The night before I went to boot camp I went to this party. . . . I smoked a bunch of dope and ate a bunch of reds and got crashed out in a corner. . . . But the girl I was with decided the thing that would really be cute is if she braided my hair. . . . She put beads with the first bunch, feathers with the next bunch, a piece of red ribbon about that long with the last bunch, braided it all together, and hung a jingle bell on the end of each braid" (Mike Warnke Alive! album).
FACT:
 
Lois says she was the girl who gave Mike his going-away party. When she heard this story for the first time in 1979, she was furious. “I couldn’t believe it when I heard that!” she says. “I’m the one who gave him the going-away party! We never touched drugs. He never had long hair—his hair was short, short, short! . . . I bought a big cake decorated with a navy boat,” Lois remembers. “It said ‘Ship Ahoy, Mike.’ Dawn and I made food and pop, and we had a bunch of people over. It was just clean fun. I took him to the bus stop, put him on the bus to go to boot camp,” Lois says. (see Selling Satan: The Tragic Story of Mike Warnke).
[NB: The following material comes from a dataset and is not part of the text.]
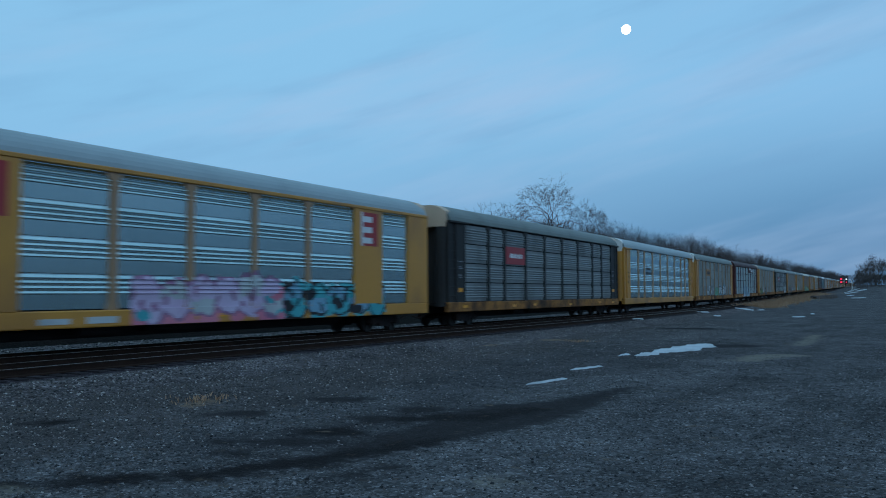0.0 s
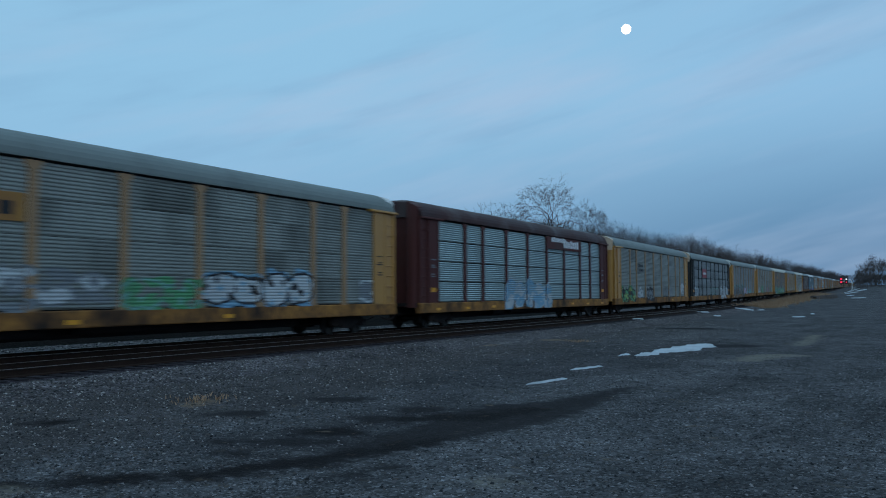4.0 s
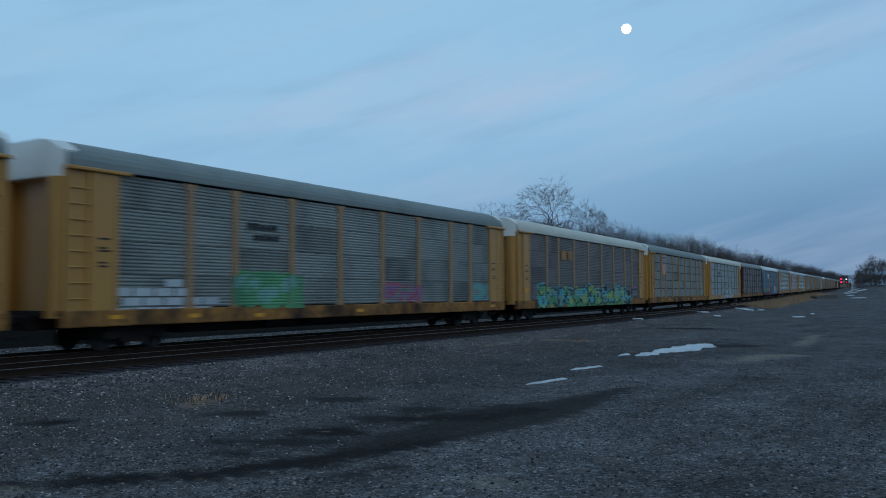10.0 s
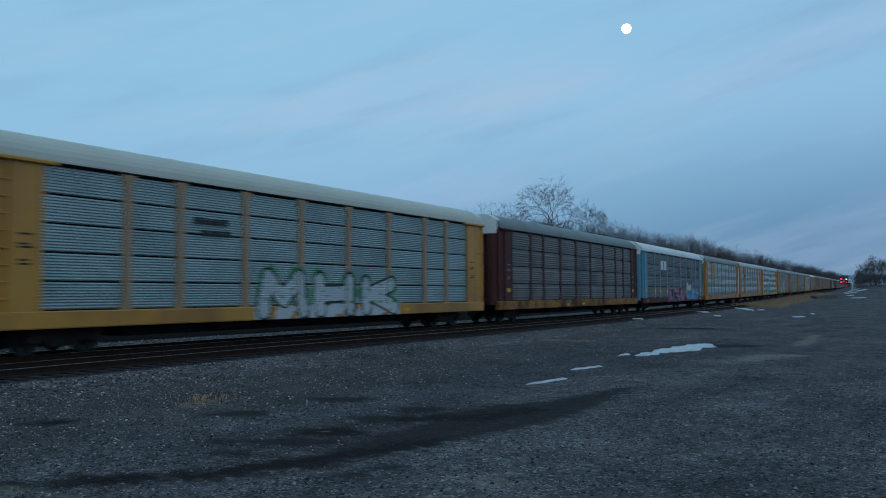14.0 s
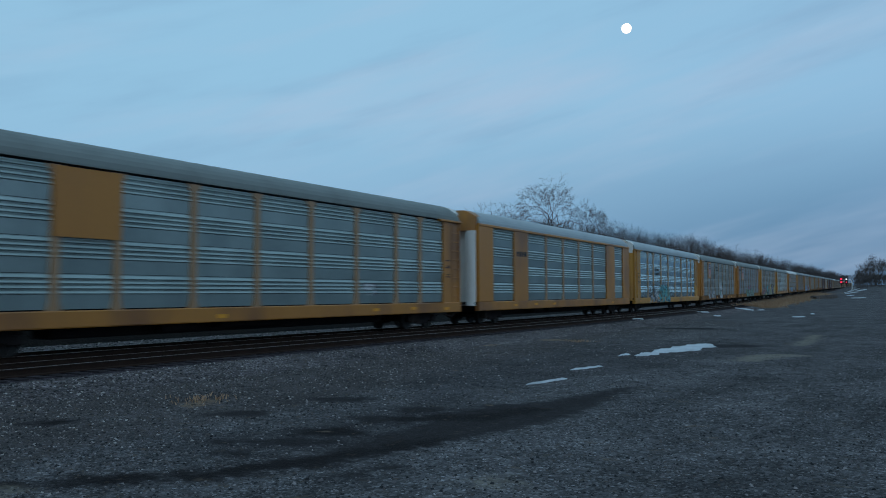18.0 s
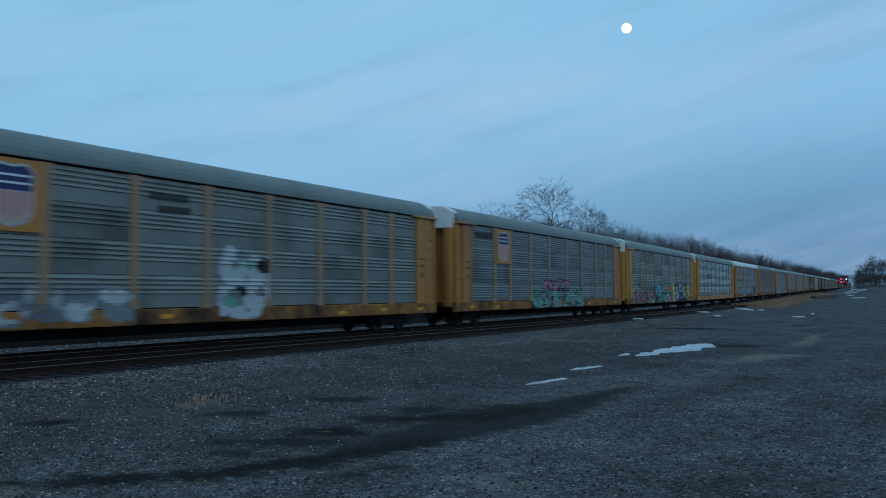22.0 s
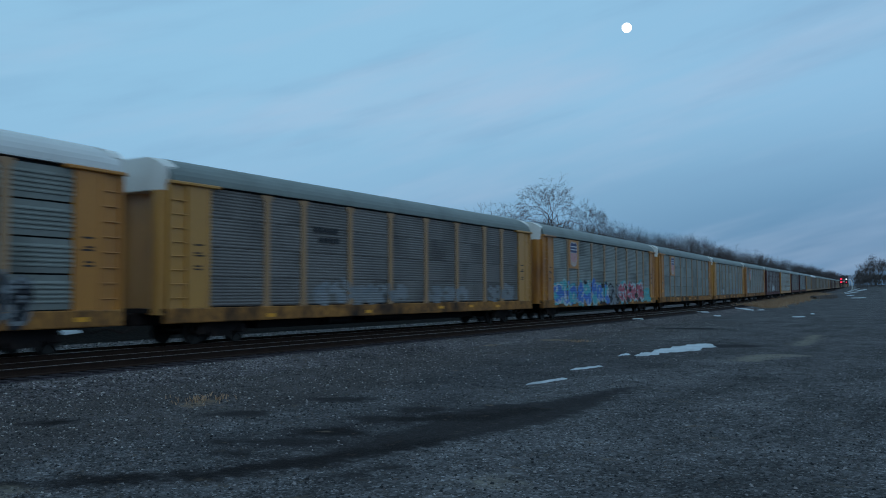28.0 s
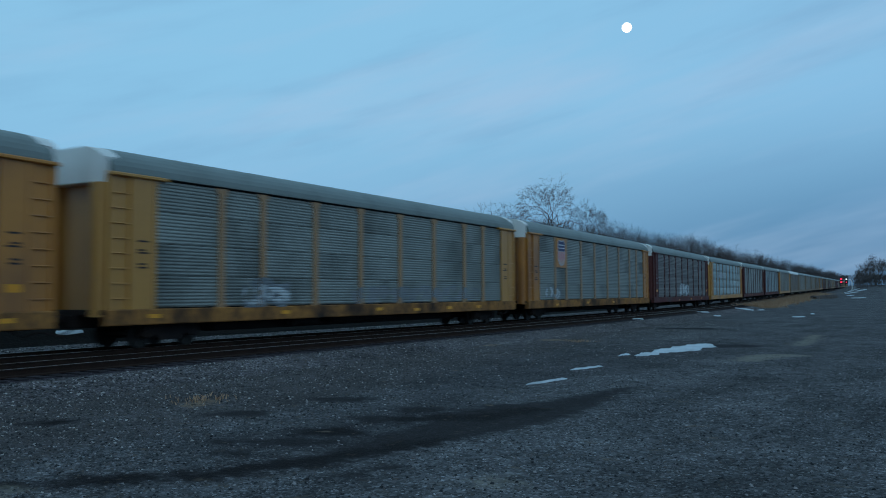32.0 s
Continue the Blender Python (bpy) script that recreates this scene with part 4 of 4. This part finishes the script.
c = railcar(19, "yellow", "galv_dull", "group", "roof_grey", "white_end", sill="sill_paint", label="yellow car carrier with many-coloured graffiti along its bottom")
spray(c, U(2.6), U(9.9), 0.68, 2.1, ["p_faint", "p_grey", "p_red"], "p_black", "", 9, 191, "group", weight=0.12, ragged=0.25, band="p_mint", shards=("p_faint", "p_gold", "p_red", "p_black"))
spray(c, U(9.1), U(13.1), 0.68, 2.25, ["p_teal", "p_mint"], "p_black", "p_teal", 5, 192, "group", weight=0.12, ragged=0.15, band="p_mint", shards=("p_black", "p_teal"))
spray(c, U(13.0), U(16.7), 1.55, 2.30, ["p_red"], "p_green", "p_green", 2, 193, "group", weight=0.12)
spray(c, U(13.0), U(16.7), 0.68, 1.62, ["p_white", "p_grey"], "p_black", "p_mint", 3, 196, "group", weight=0.12, shards=("p_rose", "p_green"))
spray(c, U(16.5), U(17.5), 0.72, 2.45, ["p_gold"], "p_lime", "p_gold", 1, 197, "group", weight=0.16)
spray(c, U(17.3), U(22.7), 0.72, 2.50, ["p_white", "p_white", "p_grey"], "p_black", "p_black", 5, 194, "group", weight=0.135, solid=True, signs=(1, 8, 9, 10, 11))
spray(c, U(22.5), U(24.3), 0.9, 2.35, ["p_gold"], "p_black", "p_gold", 2, 195, "group")
c = railcar(20, "yellow", "galv", "group", "roof_grey", "white_end", label="yellow enclosed car carrier with clean blue-grey panels")
small_marks(c, 2)
spray(c, U(23.3), U(25.0), 1.2, 1.8, ["p_white"], "p_black", "p_blue", 2, 201, "group")
c = railcar(21, "orange", "galv_dull", "soft", "roof_white", "white_end", sill="sill_paint", seam=0.05, label="orange-yellow enclosed car carrier with a white roof and black graffiti")
shield(c)
spray(c, U(7.5), U(12.9), 0.9, 2.0, ["p_sky", "p_blue"], "p_grey", "p_sky", 4, 211, "soft", seam=0.05)
spray(c, U(19.9), U(23.8), 0.70, 2.1, ["p_black"], "p_grey", "p_black", 5, 212, "soft", seam=0.05, weight=0.22)
c = railcar(22, "faded", "galv_brown", "fine", "roof_grey", "white_end", sill="sill_paint", label="yellow enclosed car carrier with dull panels and faint pale graffiti")
small_marks(c, 2, 3.8)
spray(c, U(7.6), U(13.9), 1.15, 2.1, ["p_faint", "p_grey", "p_faint"], "p_faint", "", 6, 221, ragged=0.35)
spray(c, U(15.6), U(19.3), 1.15, 2.0, ["p_faint"], "p_grey", "", 3, 222, ragged=0.3)
spray(c, U(21.4), U(24.4), 1.15, 2.0, ["p_faint"], "p_grey", "", 2, 223, ragged=0.3)
c = railcar(23, "orange", "galv_dull", "fine", "roof_grey", "white_end", sill="sill_paint", label="orange-yellow car carrier with shield sign, blue and red graffiti")
shield(c)
spray(c, U(2.6), U(13.6), 0.70, 2.45, ["p_blue", "p_blue", "p_teal"], "p_white", "p_teal", 8, 231, weight=0.14, shards=("p_blue", "p_teal", "p_black"))
spray(c, U(13.6), U(16.0), 0.75, 2.1, ["p_black", "p_grey"], "p_grey", "p_black", 3, 232, weight=0.16)
spray(c, U(16.0), U(22.9), 0.72, 2.45, ["p_red", "p_red"], "p_white", "p_teal", 6, 233, weight=0.13, shards=("p_white", "p_red", "p_black"))
spray(c, U(22.9), U(25.0), 0.8, 1.9, ["p_teal"], "p_mint", "p_teal", 1, 234, weight=0.2)
c = railcar(24, "orange", "galv_dull", "fine", "roof_grey", "white_end", sill="sill_paint", label="orange-yellow enclosed car carrier with a shield sign and clean panels")
shield(c)
c = railcar(25, "faded", "galv_dull", "fine", "roof_grey", "white_end", sill="sill_paint", label="yellow car carrier with dull blue-grey panels and small graffiti")
spray(c, U(6.1), U(8.4), 1.15, 2.0, ["p_white"], "p_grey", "p_grey", 2, 251, ragged=0.2)
spray(c, U(12.0), U(22.5), 1.2, 1.9, ["p_faint", "p_faint"], "p_grey", "", 7, 252, ragged=0.42)
c = railcar(26, "orange", "galv_dull", "fine", "roof_grey", "white_end", sill="sill_paint", label="orange-yellow enclosed car carrier with a shield sign")
shield(c)
spray(c, U(3.5), U(6.0), 1.2, 2.0, ["p_white"], "p_grey", "", 2, 261, ragged=0.3)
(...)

WARNKE: Claimed to have earned several higher education degrees: two bachelor's degrees ("
B.S. biblical studies, B.S. Christian education"); two master's  degrees (at least one of which he has publicly noted as an "M.S. Christian Education"); and a Doctor of Divinity from "Antioch University."
FACT: Warnke has only one "bachelor's degree" (in counseling) from a family-run Bible school in Northern California called Valley Christian University (also known as Assumption College), which offers degrees by correspondence (non-accredited). No records in any legitimate, accredited shool, lists Mike Warnke as having graduated with any degree. There is only one existing "
Antioch University," a school based inYellow Springs, Ohio, and branches in Los Angeles and Santa Barbara. All of them deny that Warnke was ever a student, and none of them grant doctorates (see "Higher Education," by Trott and Hertenstein).

Thus, the story of Mike Warnke lives on.